Voando O leão pode ser bicho que não tem asas, mas os de Alvalade vão continuando a voar no campeonato depois da surpreendente derrota nos Açores frente ao Santa Clara. A sua diferença para os pobres vizinhos da Segunda Circular é tão profunda quanto se pôde ver em campo quando os dois se defrontaram no Estádio da Luz. Ontem foi a Vizela ultrapassar mais um obstáculo, vencendo por 2-0, com golos de Pote (28 minutos) e Daniel Bragança (42).

Quanto ao Belenenses SAD – FC Porto, terminou depois da hora de fecho desta edição.

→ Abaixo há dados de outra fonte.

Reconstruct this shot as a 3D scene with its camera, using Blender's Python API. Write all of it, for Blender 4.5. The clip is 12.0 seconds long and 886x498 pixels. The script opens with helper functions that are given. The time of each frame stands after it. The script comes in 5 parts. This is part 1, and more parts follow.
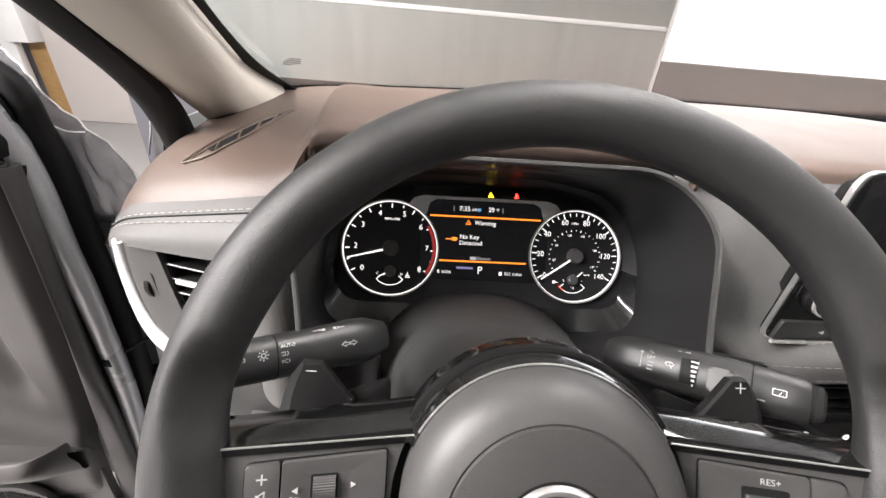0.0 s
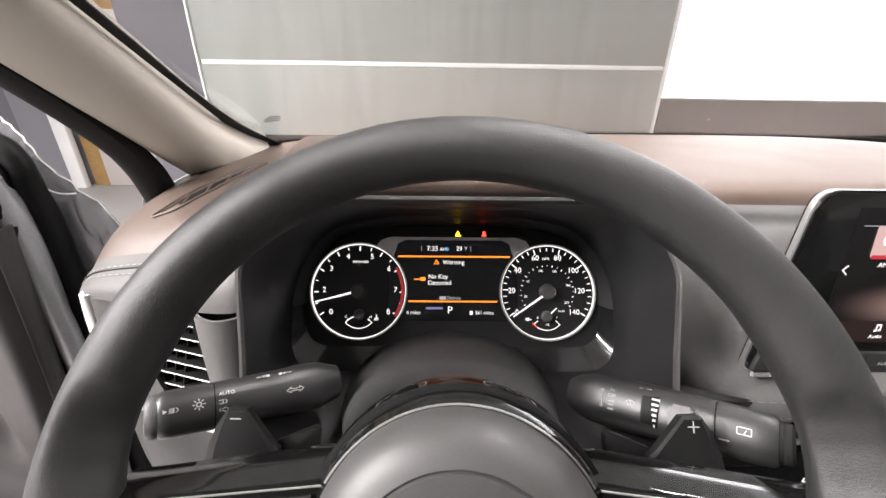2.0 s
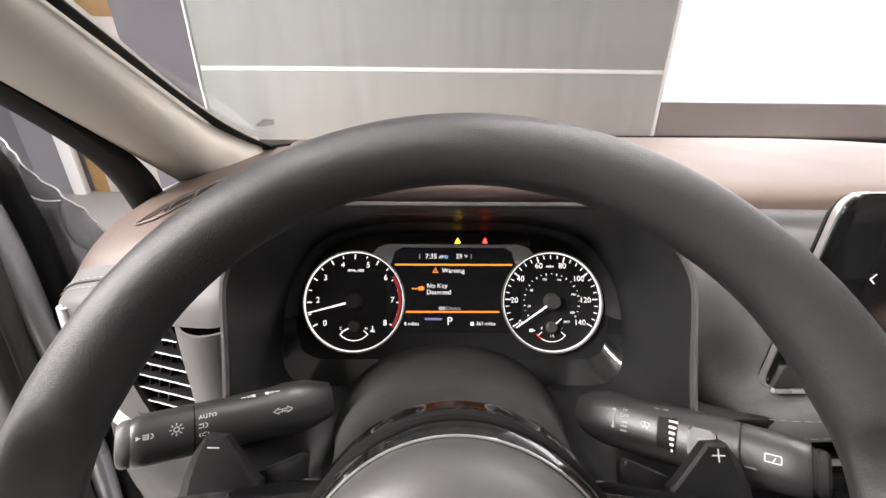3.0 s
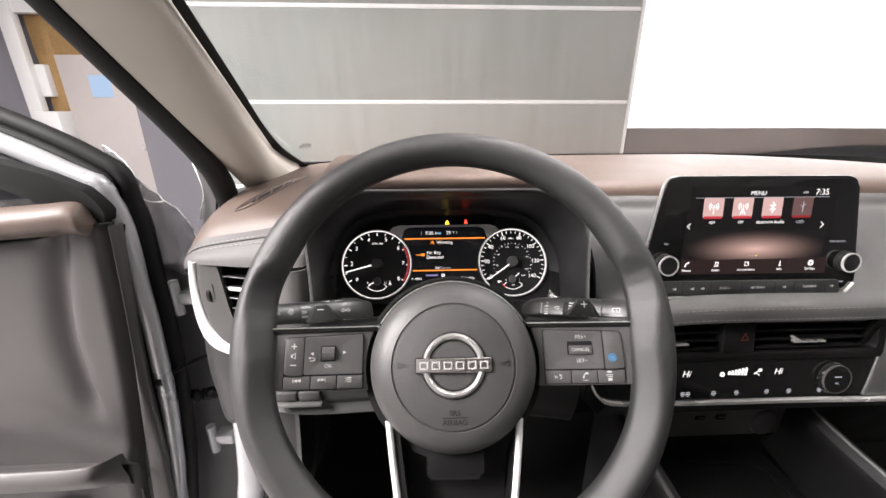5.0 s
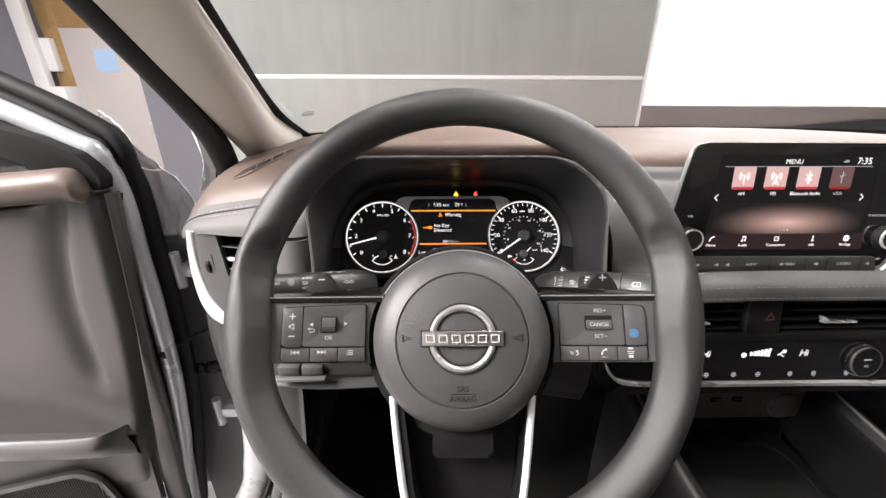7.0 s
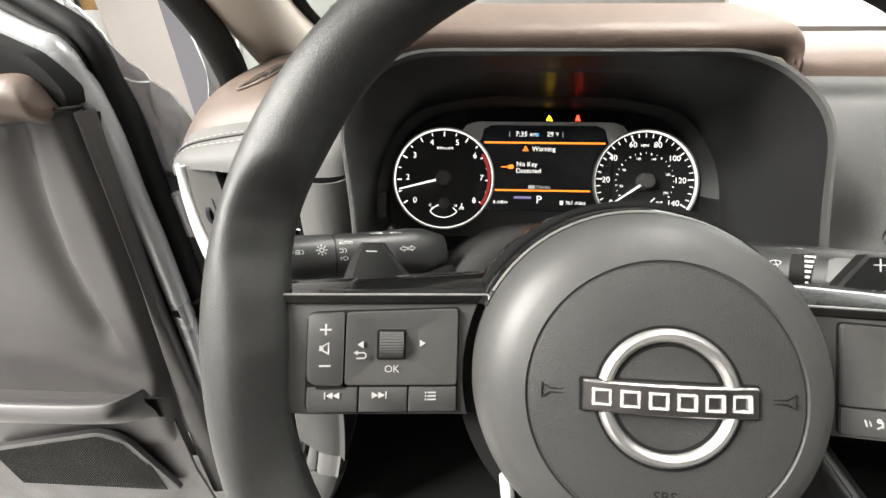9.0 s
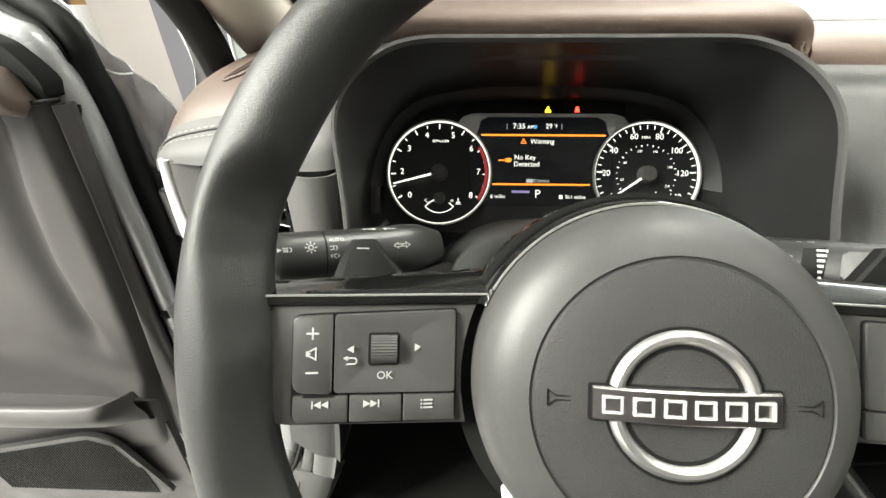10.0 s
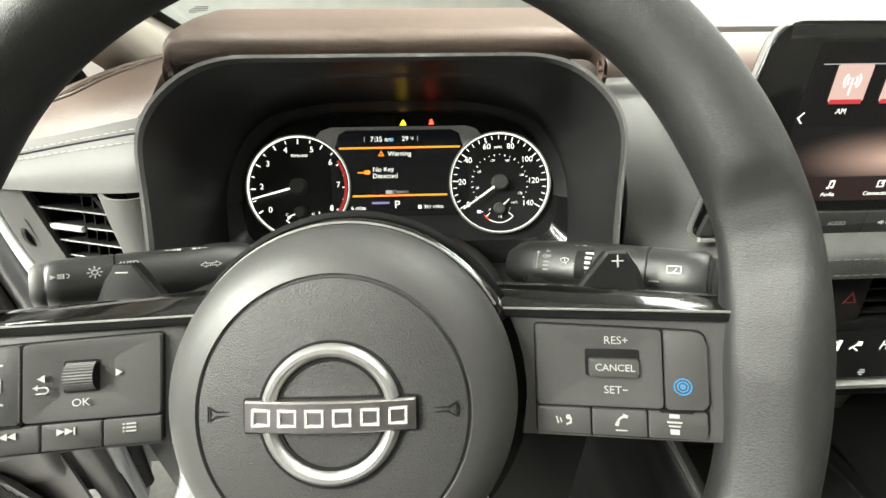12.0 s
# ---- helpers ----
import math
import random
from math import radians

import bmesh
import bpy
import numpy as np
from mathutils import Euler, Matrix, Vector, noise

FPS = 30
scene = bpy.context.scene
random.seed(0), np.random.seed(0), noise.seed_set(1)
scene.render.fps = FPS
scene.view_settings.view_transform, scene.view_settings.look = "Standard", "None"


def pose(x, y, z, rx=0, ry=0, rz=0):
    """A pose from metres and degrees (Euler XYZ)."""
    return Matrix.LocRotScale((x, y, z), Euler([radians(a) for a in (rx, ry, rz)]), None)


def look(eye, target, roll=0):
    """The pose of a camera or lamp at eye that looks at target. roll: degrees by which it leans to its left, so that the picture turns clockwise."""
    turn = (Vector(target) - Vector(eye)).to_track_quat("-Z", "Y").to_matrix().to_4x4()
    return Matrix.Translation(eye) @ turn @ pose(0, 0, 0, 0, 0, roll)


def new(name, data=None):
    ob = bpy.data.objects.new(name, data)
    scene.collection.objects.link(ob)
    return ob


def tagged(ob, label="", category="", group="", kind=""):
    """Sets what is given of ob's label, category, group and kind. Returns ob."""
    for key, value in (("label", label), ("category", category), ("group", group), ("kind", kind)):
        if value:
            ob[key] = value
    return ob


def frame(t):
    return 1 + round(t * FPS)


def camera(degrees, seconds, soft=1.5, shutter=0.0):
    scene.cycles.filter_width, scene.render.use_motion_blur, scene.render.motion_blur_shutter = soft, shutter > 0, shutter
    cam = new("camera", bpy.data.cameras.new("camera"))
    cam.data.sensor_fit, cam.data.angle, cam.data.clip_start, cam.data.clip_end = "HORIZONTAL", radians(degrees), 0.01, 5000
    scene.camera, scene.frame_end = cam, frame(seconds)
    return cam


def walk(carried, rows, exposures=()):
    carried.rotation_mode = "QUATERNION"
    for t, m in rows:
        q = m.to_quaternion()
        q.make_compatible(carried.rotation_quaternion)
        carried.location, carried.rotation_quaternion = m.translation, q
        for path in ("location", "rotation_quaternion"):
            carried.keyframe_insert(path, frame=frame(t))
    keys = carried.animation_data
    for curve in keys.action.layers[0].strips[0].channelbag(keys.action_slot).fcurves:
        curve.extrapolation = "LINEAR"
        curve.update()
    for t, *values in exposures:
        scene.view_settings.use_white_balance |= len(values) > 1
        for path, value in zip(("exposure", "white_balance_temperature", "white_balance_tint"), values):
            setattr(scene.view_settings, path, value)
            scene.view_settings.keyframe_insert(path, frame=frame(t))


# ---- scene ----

No curto período de dois anos, o equilíbrio que (não) havia entre os dois rivais de Lisboa virou-se do avesso, invejando agora os encarnados a saúde desportiva dos verde-e-brancos. Sinal que a crise directiva que rebentou na Luz deixou muitas metásteses e que, provavelmente, continuará a marcar a competitividade (sobretudo a falta dela) da antiga águia que metia medo fronteiras dentro. O futuro não parece abrir-se alegremente na frente da tão recente presidência de Rui Costa. Mas também nunca as feridas estiveram tão expostas e nunca foi tão fácil apontar as lacunas de qualidade de um plantel desequilibrado demais. Encontrar o treinador certo vai obrigar a puxar pelas meninges.